## Short task
All of the material should be reproduced exactly, with pictures left out.

## Data

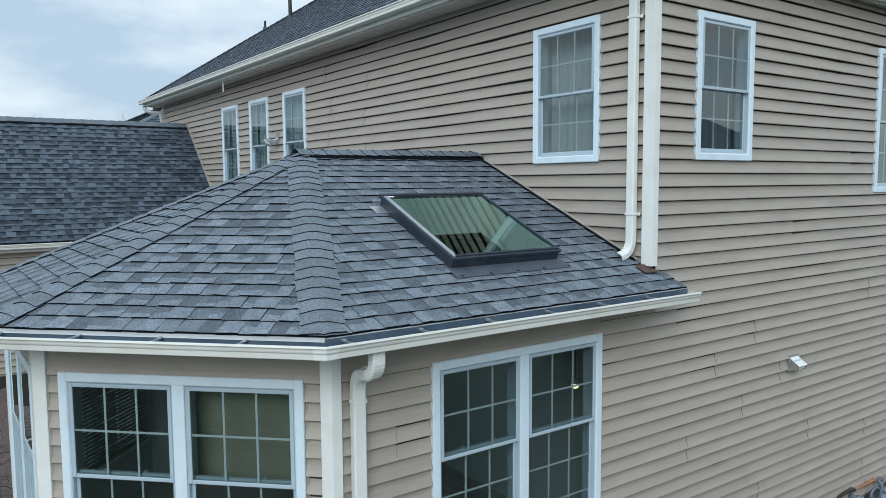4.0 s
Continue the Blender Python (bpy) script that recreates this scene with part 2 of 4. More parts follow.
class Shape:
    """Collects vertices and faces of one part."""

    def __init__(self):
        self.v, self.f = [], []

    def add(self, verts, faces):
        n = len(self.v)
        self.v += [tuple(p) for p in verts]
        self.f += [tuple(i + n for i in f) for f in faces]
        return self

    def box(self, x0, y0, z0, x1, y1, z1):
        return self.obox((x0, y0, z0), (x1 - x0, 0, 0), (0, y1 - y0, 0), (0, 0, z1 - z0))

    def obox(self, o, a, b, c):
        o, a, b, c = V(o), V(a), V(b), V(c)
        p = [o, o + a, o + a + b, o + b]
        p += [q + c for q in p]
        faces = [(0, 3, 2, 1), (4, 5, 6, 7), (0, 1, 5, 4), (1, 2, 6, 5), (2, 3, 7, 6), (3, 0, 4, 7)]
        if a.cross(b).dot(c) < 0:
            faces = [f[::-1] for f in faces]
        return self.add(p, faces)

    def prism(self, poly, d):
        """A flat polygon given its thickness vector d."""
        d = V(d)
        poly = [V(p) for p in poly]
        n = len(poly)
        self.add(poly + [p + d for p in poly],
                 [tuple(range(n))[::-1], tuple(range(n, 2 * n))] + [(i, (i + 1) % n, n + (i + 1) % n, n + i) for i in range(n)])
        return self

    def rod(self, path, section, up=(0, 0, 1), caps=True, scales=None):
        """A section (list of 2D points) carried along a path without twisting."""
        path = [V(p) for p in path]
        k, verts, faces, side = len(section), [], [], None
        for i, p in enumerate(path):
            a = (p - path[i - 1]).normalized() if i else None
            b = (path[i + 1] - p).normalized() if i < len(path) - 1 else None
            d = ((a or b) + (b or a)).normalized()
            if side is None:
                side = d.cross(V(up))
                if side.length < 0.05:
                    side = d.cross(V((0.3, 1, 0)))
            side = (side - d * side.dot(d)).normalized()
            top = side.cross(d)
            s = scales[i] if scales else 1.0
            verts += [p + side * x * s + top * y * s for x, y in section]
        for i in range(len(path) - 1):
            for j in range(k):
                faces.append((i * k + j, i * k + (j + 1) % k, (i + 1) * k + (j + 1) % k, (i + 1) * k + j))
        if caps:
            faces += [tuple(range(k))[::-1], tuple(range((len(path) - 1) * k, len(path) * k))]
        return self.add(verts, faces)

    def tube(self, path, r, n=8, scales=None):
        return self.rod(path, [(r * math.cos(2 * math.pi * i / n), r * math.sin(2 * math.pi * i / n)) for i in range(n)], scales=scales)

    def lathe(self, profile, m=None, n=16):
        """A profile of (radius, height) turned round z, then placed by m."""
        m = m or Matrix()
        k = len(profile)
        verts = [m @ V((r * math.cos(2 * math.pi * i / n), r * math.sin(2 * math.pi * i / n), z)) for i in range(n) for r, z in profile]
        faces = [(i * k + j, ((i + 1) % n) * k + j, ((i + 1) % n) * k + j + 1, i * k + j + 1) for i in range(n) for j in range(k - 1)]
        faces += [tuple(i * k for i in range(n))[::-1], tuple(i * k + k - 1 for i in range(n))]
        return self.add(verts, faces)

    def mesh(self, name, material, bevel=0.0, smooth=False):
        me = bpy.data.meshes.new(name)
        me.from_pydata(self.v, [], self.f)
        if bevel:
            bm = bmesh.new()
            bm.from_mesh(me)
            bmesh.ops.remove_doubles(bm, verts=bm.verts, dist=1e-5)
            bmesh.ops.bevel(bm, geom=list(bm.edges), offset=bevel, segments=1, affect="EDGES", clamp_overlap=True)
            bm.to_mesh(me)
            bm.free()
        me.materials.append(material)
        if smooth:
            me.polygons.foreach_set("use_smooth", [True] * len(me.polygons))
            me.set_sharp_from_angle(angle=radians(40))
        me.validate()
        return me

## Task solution
4.0 s
Continue the Blender Python (bpy) script that recreates this scene with part 2 of 4. More parts follow.
class Shape:
    """Collects vertices and faces of one part."""

    def __init__(self):
        self.v, self.f = [], []

    def add(self, verts, faces):
        n = len(self.v)
        self.v += [tuple(p) for p in verts]
        self.f += [tuple(i + n for i in f) for f in faces]
        return self

    def box(self, x0, y0, z0, x1, y1, z1):
        return self.obox((x0, y0, z0), (x1 - x0, 0, 0), (0, y1 - y0, 0), (0, 0, z1 - z0))

    def obox(self, o, a, b, c):
        o, a, b, c = V(o), V(a), V(b), V(c)
        p = [o, o + a, o + a + b, o + b]
        p += [q + c for q in p]
        faces = [(0, 3, 2, 1), (4, 5, 6, 7), (0, 1, 5, 4), (1, 2, 6, 5), (2, 3, 7, 6), (3, 0, 4, 7)]
        if a.cross(b).dot(c) < 0:
            faces = [f[::-1] for f in faces]
        return self.add(p, faces)

    def prism(self, poly, d):
        """A flat polygon given its thickness vector d."""
        d = V(d)
        poly = [V(p) for p in poly]
        n = len(poly)
        self.add(poly + [p + d for p in poly],
                 [tuple(range(n))[::-1], tuple(range(n, 2 * n))] + [(i, (i + 1) % n, n + (i + 1) % n, n + i) for i in range(n)])
        return self

    def rod(self, path, section, up=(0, 0, 1), caps=True, scales=None):
        """A section (list of 2D points) carried along a path without twisting."""
        path = [V(p) for p in path]
        k, verts, faces, side = len(section), [], [], None
        for i, p in enumerate(path):
            a = (p - path[i - 1]).normalized() if i else None
            b = (path[i + 1] - p).normalized() if i < len(path) - 1 else None
            d = ((a or b) + (b or a)).normalized()
            if side is None:
                side = d.cross(V(up))
                if side.length < 0.05:
                    side = d.cross(V((0.3, 1, 0)))
            side = (side - d * side.dot(d)).normalized()
            top = side.cross(d)
            s = scales[i] if scales else 1.0
            verts += [p + side * x * s + top * y * s for x, y in section]
        for i in range(len(path) - 1):
            for j in range(k):
                faces.append((i * k + j, i * k + (j + 1) % k, (i + 1) * k + (j + 1) % k, (i + 1) * k + j))
        if caps:
            faces += [tuple(range(k))[::-1], tuple(range((len(path) - 1) * k, len(path) * k))]
        return self.add(verts, faces)

    def tube(self, path, r, n=8, scales=None):
        return self.rod(path, [(r * math.cos(2 * math.pi * i / n), r * math.sin(2 * math.pi * i / n)) for i in range(n)], scales=scales)

    def lathe(self, profile, m=None, n=16):
        """A profile of (radius, height) turned round z, then placed by m."""
        m = m or Matrix()
        k = len(profile)
        verts = [m @ V((r * math.cos(2 * math.pi * i / n), r * math.sin(2 * math.pi * i / n), z)) for i in range(n) for r, z in profile]
        faces = [(i * k + j, ((i + 1) % n) * k + j, ((i + 1) % n) * k + j + 1, i * k + j + 1) for i in range(n) for j in range(k - 1)]
        faces += [tuple(i * k for i in range(n))[::-1], tuple(i * k + k - 1 for i in range(n))]
        return self.add(verts, faces)

    def mesh(self, name, material, bevel=0.0, smooth=False):
        me = bpy.data.meshes.new(name)
        me.from_pydata(self.v, [], self.f)
        if bevel:
            bm = bmesh.new()
            bm.from_mesh(me)
            bmesh.ops.remove_doubles(bm, verts=bm.verts, dist=1e-5)
            bmesh.ops.bevel(bm, geom=list(bm.edges), offset=bevel, segments=1, affect="EDGES", clamp_overlap=True)
            bm.to_mesh(me)
            bm.free()
        me.materials.append(material)
        if smooth:
            me.polygons.foreach_set("use_smooth", [True] * len(me.polygons))
            me.set_sharp_from_angle(angle=radians(40))
        me.validate()
        return me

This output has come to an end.